Problem description: Starting with the first line of the listing, quote each line exactly until and including the one with "shutter > 0, shutter", leaving pictures out.

***** Provided data

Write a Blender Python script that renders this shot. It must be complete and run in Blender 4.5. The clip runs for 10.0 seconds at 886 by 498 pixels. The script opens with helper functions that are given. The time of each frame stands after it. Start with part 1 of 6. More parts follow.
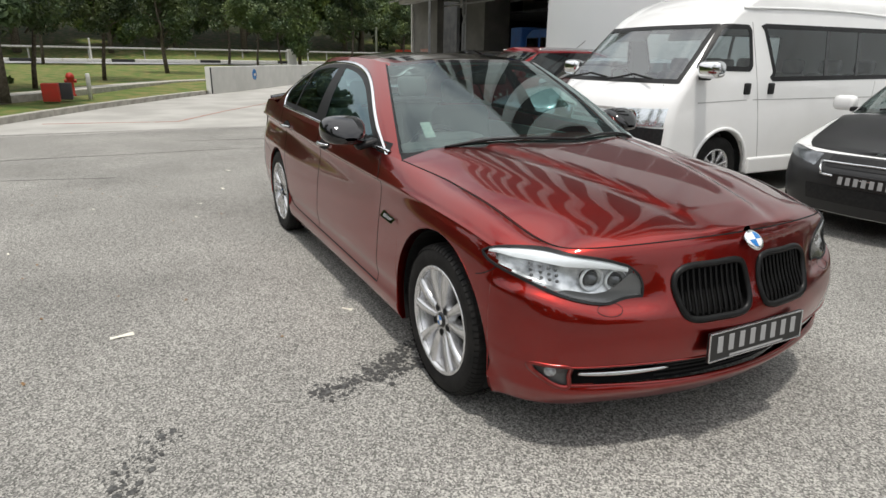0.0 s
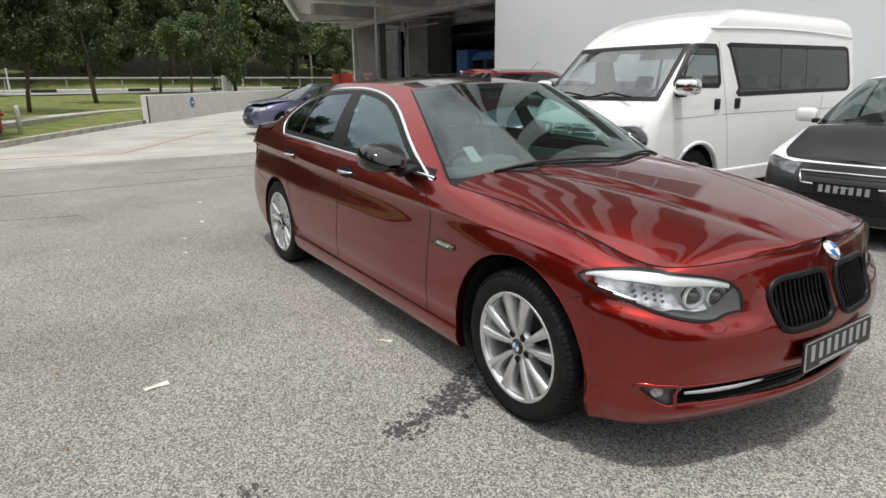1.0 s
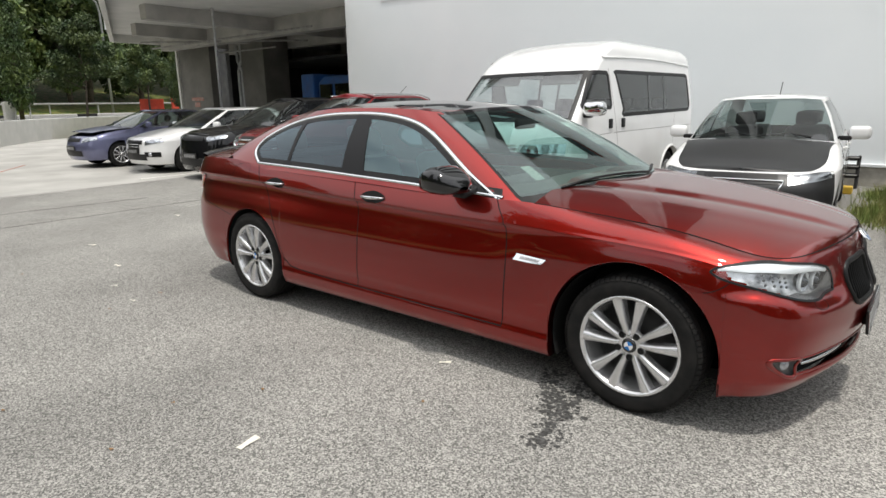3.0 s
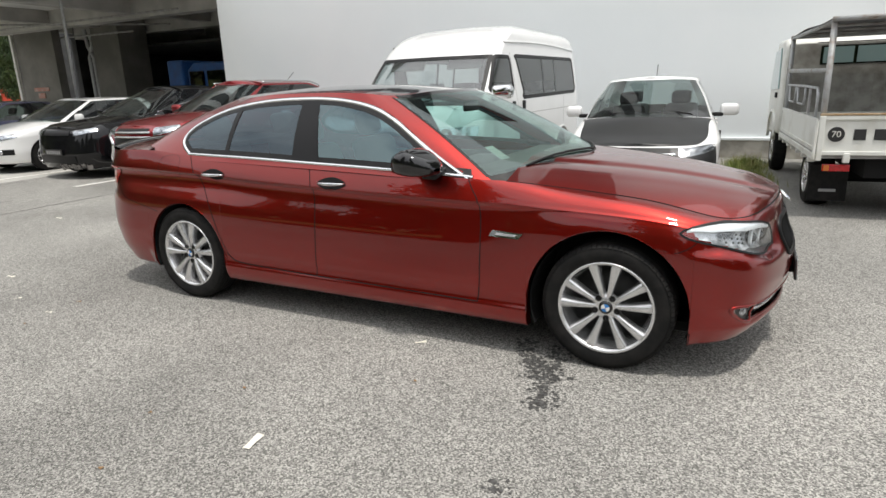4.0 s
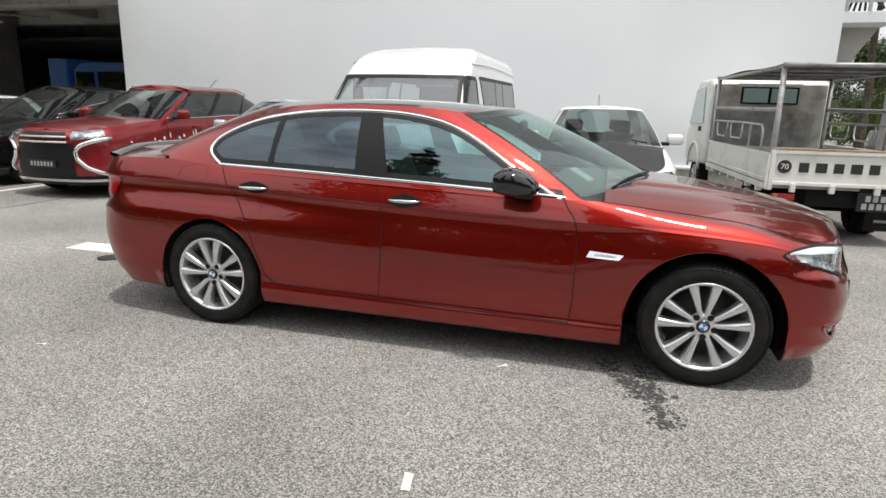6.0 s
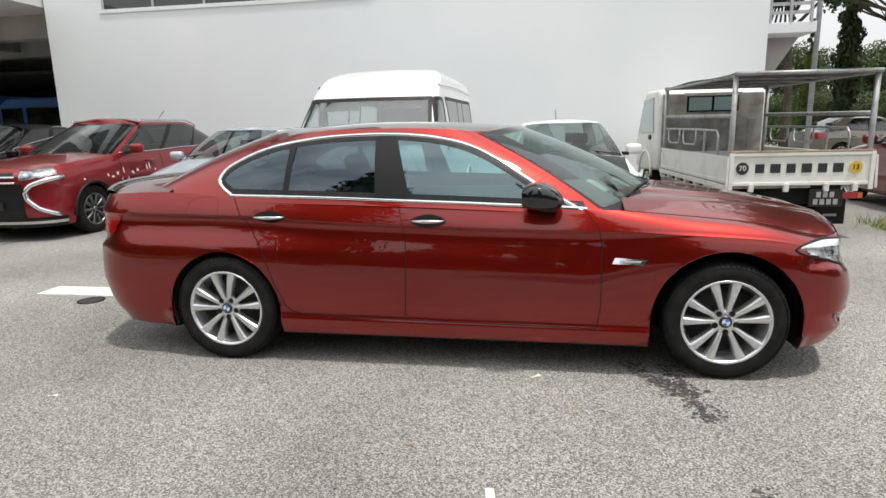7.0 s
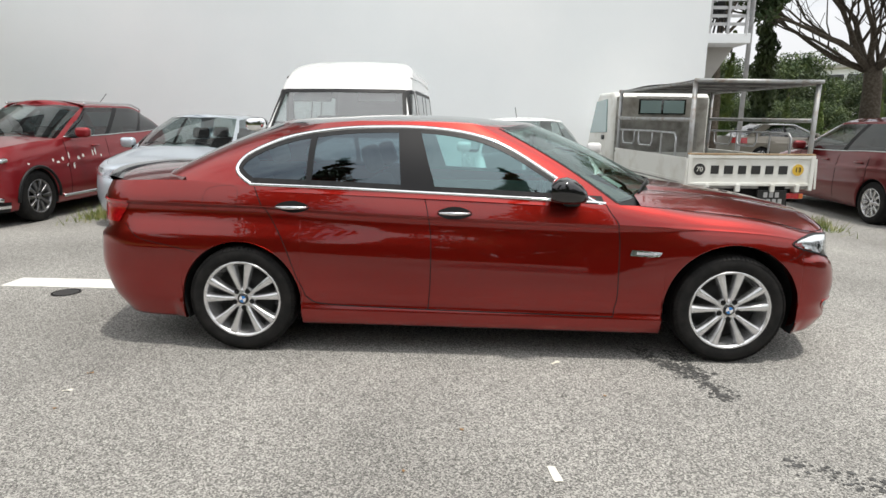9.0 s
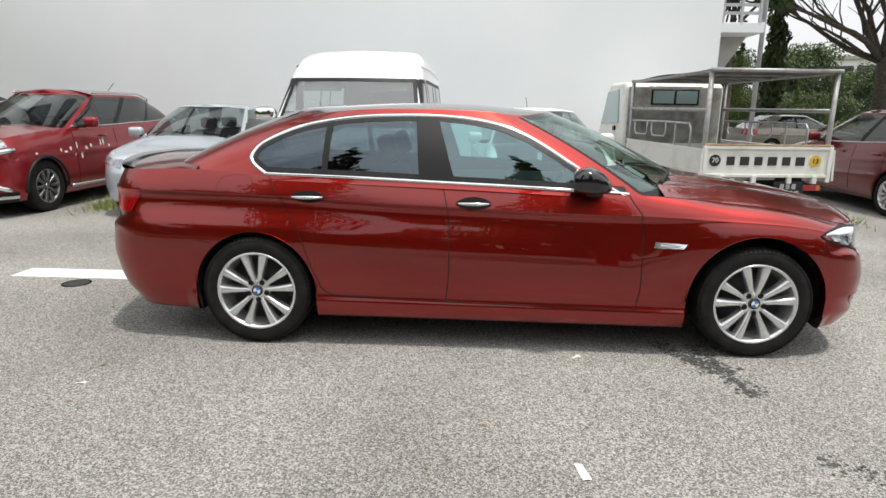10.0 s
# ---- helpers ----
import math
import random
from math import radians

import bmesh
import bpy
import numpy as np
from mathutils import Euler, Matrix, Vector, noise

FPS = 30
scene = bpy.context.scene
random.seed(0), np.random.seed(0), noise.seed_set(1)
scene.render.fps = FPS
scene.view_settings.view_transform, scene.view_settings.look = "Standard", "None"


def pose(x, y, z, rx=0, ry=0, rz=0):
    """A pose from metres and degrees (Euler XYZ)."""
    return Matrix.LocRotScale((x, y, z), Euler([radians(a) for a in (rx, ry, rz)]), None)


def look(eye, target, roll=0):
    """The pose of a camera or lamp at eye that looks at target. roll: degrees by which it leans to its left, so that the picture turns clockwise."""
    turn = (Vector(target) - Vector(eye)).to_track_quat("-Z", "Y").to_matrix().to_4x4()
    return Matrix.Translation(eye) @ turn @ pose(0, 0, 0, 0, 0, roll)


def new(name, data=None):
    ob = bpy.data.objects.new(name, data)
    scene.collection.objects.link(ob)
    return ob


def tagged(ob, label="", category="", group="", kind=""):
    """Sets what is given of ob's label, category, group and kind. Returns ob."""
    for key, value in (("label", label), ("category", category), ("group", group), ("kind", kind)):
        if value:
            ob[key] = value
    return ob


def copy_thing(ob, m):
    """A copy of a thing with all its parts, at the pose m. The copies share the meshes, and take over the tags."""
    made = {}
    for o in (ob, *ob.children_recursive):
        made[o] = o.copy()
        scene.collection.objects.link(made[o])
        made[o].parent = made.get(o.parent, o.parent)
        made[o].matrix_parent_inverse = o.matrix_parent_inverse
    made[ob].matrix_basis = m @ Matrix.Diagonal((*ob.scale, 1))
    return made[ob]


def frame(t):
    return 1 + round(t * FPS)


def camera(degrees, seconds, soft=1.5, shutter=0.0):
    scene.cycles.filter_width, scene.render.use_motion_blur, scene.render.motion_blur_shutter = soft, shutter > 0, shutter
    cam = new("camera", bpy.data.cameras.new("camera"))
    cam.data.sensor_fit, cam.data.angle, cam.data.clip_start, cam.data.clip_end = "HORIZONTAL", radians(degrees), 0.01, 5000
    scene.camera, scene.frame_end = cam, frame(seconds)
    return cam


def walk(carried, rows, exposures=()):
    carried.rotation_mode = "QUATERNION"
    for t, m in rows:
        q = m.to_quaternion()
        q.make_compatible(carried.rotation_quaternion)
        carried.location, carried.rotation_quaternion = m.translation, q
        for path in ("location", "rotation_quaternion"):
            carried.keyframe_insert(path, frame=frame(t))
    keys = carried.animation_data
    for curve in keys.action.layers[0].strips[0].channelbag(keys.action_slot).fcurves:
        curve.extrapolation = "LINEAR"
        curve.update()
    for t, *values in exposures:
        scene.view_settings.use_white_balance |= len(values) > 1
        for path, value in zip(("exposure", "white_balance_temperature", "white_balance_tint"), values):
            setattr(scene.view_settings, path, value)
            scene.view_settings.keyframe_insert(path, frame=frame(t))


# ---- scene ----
cam = camera(72.7, 10.0)
PATH = [
    (0, (3.624, -2.003, 1.413), (1.932, -1.121, 0.815), 0.8),
    (0.5, (3.507, -2.24, 1.417), (1.839, -1.281, 0.872), 0.7),
    (1, (3.288, -2.459, 1.424), (1.679, -1.396, 0.891), -0.5),
    (1.5, (3.135, -2.755, 1.421), (1.602, -1.583, 0.897), 0.4),
    (2, (2.95, -3.051, 1.438), (1.505, -1.773, 0.91), 0.2),
    (2.5, (2.694, -3.247, 1.432), (1.295, -1.918, 0.907), -1.5),
    (3, (2.477, -3.458, 1.441), (1.245, -1.953, 0.973), -1.0),
    (3.2, (2.404, -3.562, 1.446), (1.29, -1.978, 0.948), -2.2),
    (4.3, (1.929, -3.857, 1.435), (1.066, -2.124, 0.932), -1.2),
    (4.5, (1.826, -3.903, 1.436), (0.974, -2.16, 0.952), -1.1),
    (5, (1.532, -4.088, 1.437), (0.819, -2.297, 0.905), -3.6),
    (5.2, (1.418, -4.129, 1.436), (0.734, -2.329, 0.895), -1.7),
    (6.3, (0.766, -4.128, 1.426), (0.317, -2.229, 0.988), 0.1),
    (6.5, (0.651, -4.162, 1.428), (0.238, -2.259, 0.972), -1.6),
    (7, (0.475, -4.279, 1.432), (0.152, -2.347, 1.032), -1.3),
    (7.5, (0.326, -4.413, 1.432), (0.099, -2.472, 1.005), -1.2),
    (8, (0.123, -4.445, 1.424), (-0.054, -2.497, 1.008), -1.2),
    (8.5, (-0.03, -4.438, 1.436), (-0.15, -2.483, 1.033), -1.1),
    (9, (-0.089, -4.431, 1.435), (-0.173, -2.477, 1.016), 0.6),
    (9.5, (-0.107, -4.421, 1.434), (-0.175, -2.465, 1.019), 0.5),
    (10, (-0.176, -4.358, 1.415), (-0.274, -2.411, 0.969), 0.7),
]
walk(cam, [(t, look(eye, target, roll)) for t, eye, target, roll in PATH],
     [(0.0, 0.11), (1.5, 0.14), (3.0, 0.22), (4.5, 0.26), (6.5, 0.31), (8.0, 0.36), (10.0, 0.38)])

# ---- daylight: a bright hazy sky with broken cloud, brightest overhead, and a high soft sun ----
SUN_EL, SUN_AZ = radians(75), radians(125)
world = bpy.data.worlds.new("sky")
scene.world = world
world.use_nodes = True
wt = world.node_tree
wt.nodes.clear()
sky = wt.nodes.new("ShaderNodeTexSky")
sky.sky_type, sky.sun_disc = "NISHITA", False
sky.sun_elevation, sky.sun_rotation = SUN_EL, SUN_AZ
sky.air_density, sky.dust_density = 1.0, 1.5
coords = wt.nodes.new("ShaderNodeTexCoord")
stretch = wt.nodes.new("ShaderNodeMapping")
stretch.inputs["Scale"].default_value = (1, 1, 2.2)
cloud = wt.nodes.new("ShaderNodeTexNoise")
cloud.inputs["Scale"].default_value, cloud.inputs["Detail"].default_value = 2.6, 7
cover = wt.nodes.new("ShaderNodeValToRGB")
cover.color_ramp.elements[0].position, cover.color_ramp.elements[1].position = 0.2, 0.48
height = wt.nodes.new("ShaderNodeSeparateXYZ")
rise = wt.nodes.new("ShaderNodeMapRange")
rise.inputs["To Min"].default_value, rise.inputs["To Max"].default_value = 0.42, 0.94
white = wt.nodes.new("ShaderNodeVectorMath")
white.operation = "SCALE"
white.inputs[0].default_value = (15.0, 15.2, 15.5)
veil = wt.nodes.new("ShaderNodeMix")
veil.data_type = "RGBA"
back = wt.nodes.new("ShaderNodeBackground")
back.inputs["Strength"].default_value = 0.1
world_out = wt.nodes.new("ShaderNodeOutputWorld")
wt.links.new(coords.outputs["Generated"], stretch.inputs[0])
wt.links.new(stretch.outputs[0], cloud.inputs["Vector"])
wt.links.new(cloud.outputs["Fac"], cover.inputs[0])
wt.links.new(cover.outputs[0], veil.inputs[0])
wt.links.new(sky.outputs[0], veil.inputs[6])
wt.links.new(coords.outputs["Generated"], height.inputs[0])
wt.links.new(height.outputs["Z"], rise.inputs[0])
wt.links.new(rise.outputs[0], white.inputs["Scale"])
wt.links.new(white.outputs[0], veil.inputs[7])
wt.links.new(veil.outputs[2], back.inputs[0])
wt.links.new(back.outputs[0], world_out.inputs[0])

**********

Response to this exercise:
Write a Blender Python script that renders this shot. It must be complete and run in Blender 4.5. The clip runs for 10.0 seconds at 886 by 498 pixels. The script opens with helper functions that are given. The time of each frame stands after it. Start with part 1 of 6. More parts follow.
0.0 s
1.0 s
3.0 s
4.0 s
6.0 s
7.0 s
9.0 s
10.0 s
# ---- helpers ----
import math
import random
from math import radians

import bmesh
import bpy
import numpy as np
from mathutils import Euler, Matrix, Vector, noise

FPS = 30
scene = bpy.context.scene
random.seed(0), np.random.seed(0), noise.seed_set(1)
scene.render.fps = FPS
scene.view_settings.view_transform, scene.view_settings.look = "Standard", "None"


def pose(x, y, z, rx=0, ry=0, rz=0):
    """A pose from metres and degrees (Euler XYZ)."""
    return Matrix.LocRotScale((x, y, z), Euler([radians(a) for a in (rx, ry, rz)]), None)


def look(eye, target, roll=0):
    """The pose of a camera or lamp at eye that looks at target. roll: degrees by which it leans to its left, so that the picture turns clockwise."""
    turn = (Vector(target) - Vector(eye)).to_track_quat("-Z", "Y").to_matrix().to_4x4()
    return Matrix.Translation(eye) @ turn @ pose(0, 0, 0, 0, 0, roll)


def new(name, data=None):
    ob = bpy.data.objects.new(name, data)
    scene.collection.objects.link(ob)
    return ob


def tagged(ob, label="", category="", group="", kind=""):
    """Sets what is given of ob's label, category, group and kind. Returns ob."""
    for key, value in (("label", label), ("category", category), ("group", group), ("kind", kind)):
        if value:
            ob[key] = value
    return ob


def copy_thing(ob, m):
    """A copy of a thing with all its parts, at the pose m. The copies share the meshes, and take over the tags."""
    made = {}
    for o in (ob, *ob.children_recursive):
        made[o] = o.copy()
        scene.collection.objects.link(made[o])
        made[o].parent = made.get(o.parent, o.parent)
        made[o].matrix_parent_inverse = o.matrix_parent_inverse
    made[ob].matrix_basis = m @ Matrix.Diagonal((*ob.scale, 1))
    return made[ob]


def frame(t):
    return 1 + round(t * FPS)


def camera(degrees, seconds, soft=1.5, shutter=0.0):
    scene.cycles.filter_width, scene.render.use_motion_blur, scene.render.motion_blur_shutter = soft, shutter > 0, shutter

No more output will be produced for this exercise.